[What is required]
Reproduce the listing below character for character; drop every image.

....

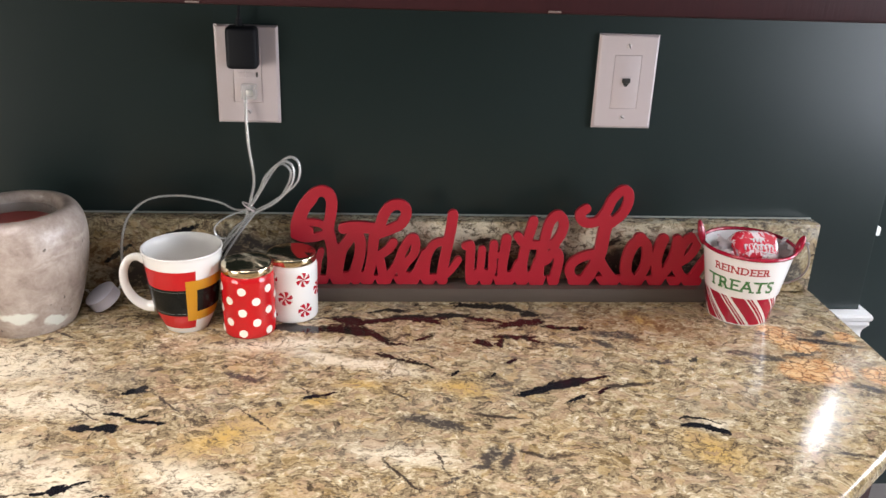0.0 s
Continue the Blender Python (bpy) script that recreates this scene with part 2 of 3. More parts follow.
SEAM_LEFT = [
    (-15.0, -14.2, 4.0, 0.98, -10),
    (-9.2, -14.5, 2.6, 1.1, 0),
    (-8.5, -12.2, 1.9, 1.17, -17),
    (-6.8, -15.4, 1.3, 1.1, -28),
    (-5.0, -16.7, 2.7, 0.59, -55),
    (-2.8, -18.6, 1.5, 0.25, -16),
    (-4.8, -12.1, 2.6, 0.56, 15),
    (-0.5, -11.2, 2.8, 0.84, -6),
    (2.2, -12.2, 1.1, 0.63, -12),
    (4.6, -10.8, 2.4, 0.67, 7),
    (8.7, -11.7, 2.6, 0.53, -20),
    (-4.7, -9.2, 1.4, 0.39, 31),
    (-2.8, -9.0, 1.3, 0.47, -17),
    (-3.8, -21.4, 1.4, 0.46, -32),
    (-0.9, -23.0, 2.7, 0.31, -26),
    (0.7, -16.8, 1.4, 0.33, 27),
    (8.2, -18.3, 1.2, 0.73, -34),
    (10.3, -18.3, 0.5, 0.97, -14),
    (-51.8, -38.3, 2.8, 0.28, -40),
    (-49.0, -39.9, 1.3, 0.33, 5),
    (-49.1, -41.8, 1.2, 0.31, 79),
    (-48.4, -40.4, 0.7, 0.26, 29),
    (-57.5, -19.0, 1.8, 0.56, -31),
    (-55.2, -20.2, 2.3, 0.37, -27),
]
SEAM_RIGHT = [
    (8.9, -7.6, 3.4, 0.74, -6),
    (12.9, -8.3, 1.9, 0.82, -33),
    (15.2, -9.9, 1.5, 0.69, -31),
    (13.2, -13.0, 2.8, 0.82, 20),
    (15.3, -12.2, 1.8, 0.65, -13),
    (19.4, -14.0, 2.9, 0.43, -12),
    (12.2, -16.7, 2.9, 0.47, -1),
    (14.7, -17.8, 1.4, 0.38, -24),
    (33.7, -22.6, 0.8, 0.25, 48),
]
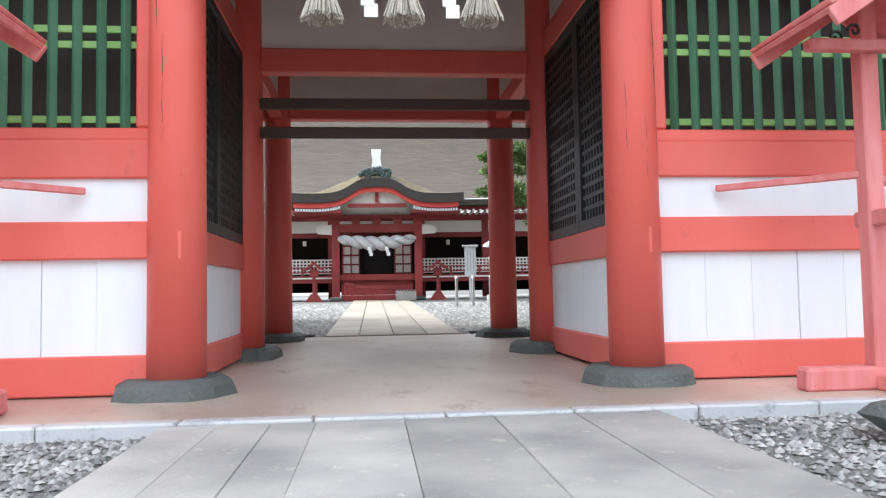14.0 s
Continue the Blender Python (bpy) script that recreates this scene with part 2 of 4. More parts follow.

....

[The output]
0.0 s
Continue the Blender Python (bpy) script that recreates this scene with part 2 of 3. More parts follow.
SEAM_LEFT = [
    (-15.0, -14.2, 4.0, 0.98, -10),
    (-9.2, -14.5, 2.6, 1.1, 0),
    (-8.5, -12.2, 1.9, 1.17, -17),
    (-6.8, -15.4, 1.3, 1.1, -28),
    (-5.0, -16.7, 2.7, 0.59, -55),
    (-2.8, -18.6, 1.5, 0.25, -16),
    (-4.8, -12.1, 2.6, 0.56, 15),
    (-0.5, -11.2, 2.8, 0.84, -6),
    (2.2, -12.2, 1.1, 0.63, -12),
    (4.6, -10.8, 2.4, 0.67, 7),
    (8.7, -11.7, 2.6, 0.53, -20),
    (-4.7, -9.2, 1.4, 0.39, 31),
    (-2.8, -9.0, 1.3, 0.47, -17),
    (-3.8, -21.4, 1.4, 0.46, -32),
    (-0.9, -23.0, 2.7, 0.31, -26),
    (0.7, -16.8, 1.4, 0.33, 27),
    (8.2, -18.3, 1.2, 0.73, -34),
    (10.3, -18.3, 0.5, 0.97, -14),
    (-51.8, -38.3, 2.8, 0.28, -40),
    (-49.0, -39.9, 1.3, 0.33, 5),
    (-49.1, -41.8, 1.2, 0.31, 79),
    (-48.4, -40.4, 0.7, 0.26, 29),
    (-57.5, -19.0, 1.8, 0.56, -31),
    (-55.2, -20.2, 2.3, 0.37, -27),
]
SEAM_RIGHT = [
    (8.9, -7.6, 3.4, 0.74, -6),
    (12.9, -8.3, 1.9, 0.82, -33),
    (15.2, -9.9, 1.5, 0.69, -31),
    (13.2, -13.0, 2.8, 0.82, 20),
    (15.3, -12.2, 1.8, 0.65, -13),
    (19.4, -14.0, 2.9, 0.43, -12),
    (12.2, -16.7, 2.9, 0.47, -1),
    (14.7, -17.8, 1.4, 0.38, -24),
    (33.7, -22.6, 0.8, 0.25, 48),
]
14.0 s
Continue the Blender Python (bpy) script that recreates this scene with part 2 of 4. More parts follow.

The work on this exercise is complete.